- REQUIRED WORK:
Find the lines containing the word "curve" and copy every one of them.

- DATA TO PROCESS:
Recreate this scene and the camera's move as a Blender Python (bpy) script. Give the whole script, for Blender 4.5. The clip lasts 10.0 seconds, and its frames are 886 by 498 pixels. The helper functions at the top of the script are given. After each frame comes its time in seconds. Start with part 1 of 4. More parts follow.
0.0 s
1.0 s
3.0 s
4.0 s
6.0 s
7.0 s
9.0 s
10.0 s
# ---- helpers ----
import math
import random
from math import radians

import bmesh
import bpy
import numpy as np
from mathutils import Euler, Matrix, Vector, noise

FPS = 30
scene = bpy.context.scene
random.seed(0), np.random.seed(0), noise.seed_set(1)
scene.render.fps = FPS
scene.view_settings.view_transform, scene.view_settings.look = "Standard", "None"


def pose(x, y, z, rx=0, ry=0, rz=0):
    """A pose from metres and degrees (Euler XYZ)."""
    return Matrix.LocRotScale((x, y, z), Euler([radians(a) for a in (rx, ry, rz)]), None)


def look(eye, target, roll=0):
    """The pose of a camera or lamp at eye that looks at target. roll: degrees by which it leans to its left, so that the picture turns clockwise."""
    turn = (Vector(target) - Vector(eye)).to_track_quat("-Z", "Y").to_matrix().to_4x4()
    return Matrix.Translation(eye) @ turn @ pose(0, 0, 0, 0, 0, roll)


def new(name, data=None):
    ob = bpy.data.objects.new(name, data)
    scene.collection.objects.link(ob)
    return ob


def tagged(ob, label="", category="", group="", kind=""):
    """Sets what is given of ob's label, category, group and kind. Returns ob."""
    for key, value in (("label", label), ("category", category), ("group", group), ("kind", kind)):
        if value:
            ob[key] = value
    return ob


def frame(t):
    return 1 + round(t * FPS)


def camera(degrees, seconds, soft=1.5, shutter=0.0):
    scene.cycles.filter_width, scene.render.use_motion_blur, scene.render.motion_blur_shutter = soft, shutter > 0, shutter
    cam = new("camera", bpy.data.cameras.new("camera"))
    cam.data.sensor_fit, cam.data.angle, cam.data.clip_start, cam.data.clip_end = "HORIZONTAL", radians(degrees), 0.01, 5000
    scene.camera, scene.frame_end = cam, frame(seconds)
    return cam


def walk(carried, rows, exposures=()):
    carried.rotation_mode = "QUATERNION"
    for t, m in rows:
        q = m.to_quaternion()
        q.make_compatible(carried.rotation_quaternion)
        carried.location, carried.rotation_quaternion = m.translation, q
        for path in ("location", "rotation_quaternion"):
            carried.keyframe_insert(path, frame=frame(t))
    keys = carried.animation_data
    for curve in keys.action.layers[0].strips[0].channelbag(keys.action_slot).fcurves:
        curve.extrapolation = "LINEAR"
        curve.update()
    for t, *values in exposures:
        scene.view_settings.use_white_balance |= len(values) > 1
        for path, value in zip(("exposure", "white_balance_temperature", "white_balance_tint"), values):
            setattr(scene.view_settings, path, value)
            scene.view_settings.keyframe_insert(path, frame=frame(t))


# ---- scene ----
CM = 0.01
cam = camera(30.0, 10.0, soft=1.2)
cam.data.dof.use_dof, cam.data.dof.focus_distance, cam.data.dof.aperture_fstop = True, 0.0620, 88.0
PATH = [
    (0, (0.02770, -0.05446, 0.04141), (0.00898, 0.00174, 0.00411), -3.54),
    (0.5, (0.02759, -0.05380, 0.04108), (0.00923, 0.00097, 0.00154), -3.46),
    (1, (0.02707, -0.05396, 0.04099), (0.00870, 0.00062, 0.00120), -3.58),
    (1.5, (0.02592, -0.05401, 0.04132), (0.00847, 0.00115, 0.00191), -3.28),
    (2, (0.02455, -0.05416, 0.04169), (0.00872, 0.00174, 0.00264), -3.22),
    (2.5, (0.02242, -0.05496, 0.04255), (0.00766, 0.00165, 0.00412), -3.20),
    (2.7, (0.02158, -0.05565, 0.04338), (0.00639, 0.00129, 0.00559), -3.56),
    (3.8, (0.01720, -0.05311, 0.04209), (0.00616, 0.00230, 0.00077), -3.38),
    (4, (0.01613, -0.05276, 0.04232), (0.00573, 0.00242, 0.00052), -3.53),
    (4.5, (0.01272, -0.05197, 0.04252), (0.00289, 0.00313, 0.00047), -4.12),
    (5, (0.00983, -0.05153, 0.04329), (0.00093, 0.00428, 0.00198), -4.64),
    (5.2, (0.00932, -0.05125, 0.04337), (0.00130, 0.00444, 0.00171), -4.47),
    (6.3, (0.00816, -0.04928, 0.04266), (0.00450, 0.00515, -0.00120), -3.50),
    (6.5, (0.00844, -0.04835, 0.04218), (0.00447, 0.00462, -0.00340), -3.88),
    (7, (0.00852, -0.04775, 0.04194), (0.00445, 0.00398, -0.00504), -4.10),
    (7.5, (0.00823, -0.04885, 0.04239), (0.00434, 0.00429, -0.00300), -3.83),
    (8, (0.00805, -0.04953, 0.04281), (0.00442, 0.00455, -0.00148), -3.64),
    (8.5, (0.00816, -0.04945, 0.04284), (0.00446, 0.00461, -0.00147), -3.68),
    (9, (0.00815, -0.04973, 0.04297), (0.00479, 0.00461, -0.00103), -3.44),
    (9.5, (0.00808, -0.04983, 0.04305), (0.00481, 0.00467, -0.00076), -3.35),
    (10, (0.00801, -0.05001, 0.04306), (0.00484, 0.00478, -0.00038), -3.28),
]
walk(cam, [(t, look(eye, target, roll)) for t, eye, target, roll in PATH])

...

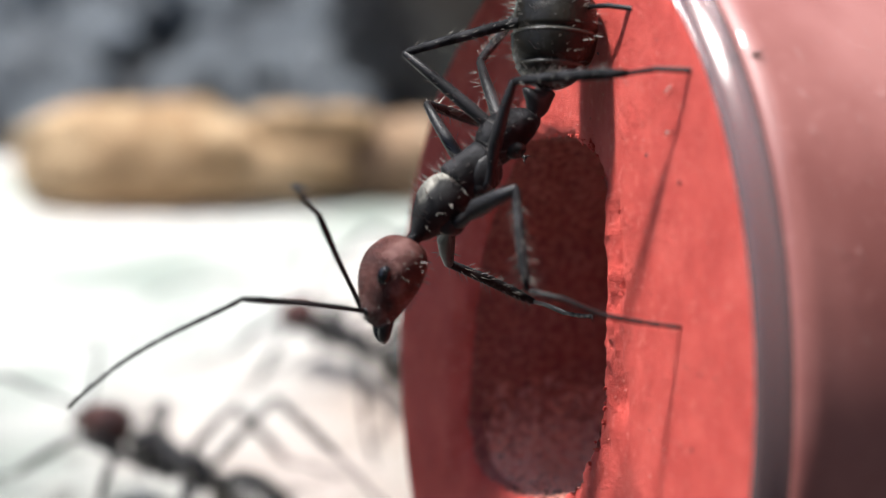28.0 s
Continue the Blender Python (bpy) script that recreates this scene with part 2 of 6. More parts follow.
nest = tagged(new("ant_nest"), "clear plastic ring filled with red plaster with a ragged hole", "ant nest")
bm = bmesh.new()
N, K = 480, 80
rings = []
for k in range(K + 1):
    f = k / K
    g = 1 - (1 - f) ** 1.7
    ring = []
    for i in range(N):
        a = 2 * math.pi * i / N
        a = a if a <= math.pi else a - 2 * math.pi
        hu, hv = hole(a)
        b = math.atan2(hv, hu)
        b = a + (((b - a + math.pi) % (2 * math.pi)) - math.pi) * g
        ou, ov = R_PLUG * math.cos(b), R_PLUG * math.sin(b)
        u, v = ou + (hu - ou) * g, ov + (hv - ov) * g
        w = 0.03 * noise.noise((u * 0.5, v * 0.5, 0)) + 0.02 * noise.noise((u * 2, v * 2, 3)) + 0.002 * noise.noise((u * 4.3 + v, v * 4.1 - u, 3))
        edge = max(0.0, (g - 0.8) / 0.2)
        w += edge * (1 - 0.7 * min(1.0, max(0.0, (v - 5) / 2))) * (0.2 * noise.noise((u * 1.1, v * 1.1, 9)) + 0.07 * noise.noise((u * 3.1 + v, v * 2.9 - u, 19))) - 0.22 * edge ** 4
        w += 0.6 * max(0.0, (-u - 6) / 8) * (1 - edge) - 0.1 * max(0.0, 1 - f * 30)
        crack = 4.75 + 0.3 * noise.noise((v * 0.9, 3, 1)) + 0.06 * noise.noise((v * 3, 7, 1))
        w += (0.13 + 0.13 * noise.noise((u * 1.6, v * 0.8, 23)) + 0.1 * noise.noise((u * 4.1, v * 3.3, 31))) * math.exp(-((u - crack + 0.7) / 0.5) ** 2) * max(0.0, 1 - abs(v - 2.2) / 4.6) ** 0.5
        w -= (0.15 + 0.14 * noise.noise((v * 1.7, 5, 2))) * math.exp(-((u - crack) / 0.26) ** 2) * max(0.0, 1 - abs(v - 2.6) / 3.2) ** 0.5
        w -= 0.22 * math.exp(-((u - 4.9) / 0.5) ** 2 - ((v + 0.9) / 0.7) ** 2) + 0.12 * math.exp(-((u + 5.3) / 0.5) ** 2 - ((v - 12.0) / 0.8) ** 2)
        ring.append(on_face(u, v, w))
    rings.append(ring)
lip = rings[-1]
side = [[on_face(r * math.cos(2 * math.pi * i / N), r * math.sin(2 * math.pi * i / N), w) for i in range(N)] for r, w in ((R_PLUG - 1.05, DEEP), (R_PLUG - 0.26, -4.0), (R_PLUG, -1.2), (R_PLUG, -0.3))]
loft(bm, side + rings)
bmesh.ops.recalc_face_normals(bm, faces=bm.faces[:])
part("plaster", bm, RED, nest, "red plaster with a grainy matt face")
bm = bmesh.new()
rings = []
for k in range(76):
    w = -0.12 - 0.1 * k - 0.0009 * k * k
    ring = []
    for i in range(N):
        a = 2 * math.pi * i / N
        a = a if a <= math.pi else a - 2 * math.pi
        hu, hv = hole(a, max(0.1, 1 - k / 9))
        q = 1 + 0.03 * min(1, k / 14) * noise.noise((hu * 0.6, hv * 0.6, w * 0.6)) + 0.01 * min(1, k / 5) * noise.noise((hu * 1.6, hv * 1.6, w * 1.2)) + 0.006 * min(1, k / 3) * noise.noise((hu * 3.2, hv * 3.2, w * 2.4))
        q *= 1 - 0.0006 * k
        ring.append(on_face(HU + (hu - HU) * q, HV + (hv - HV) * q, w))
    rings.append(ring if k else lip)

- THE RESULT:
    for curve in keys.action.layers[0].strips[0].channelbag(keys.action_slot).fcurves:
        curve.extrapolation = "LINEAR"
        curve.update()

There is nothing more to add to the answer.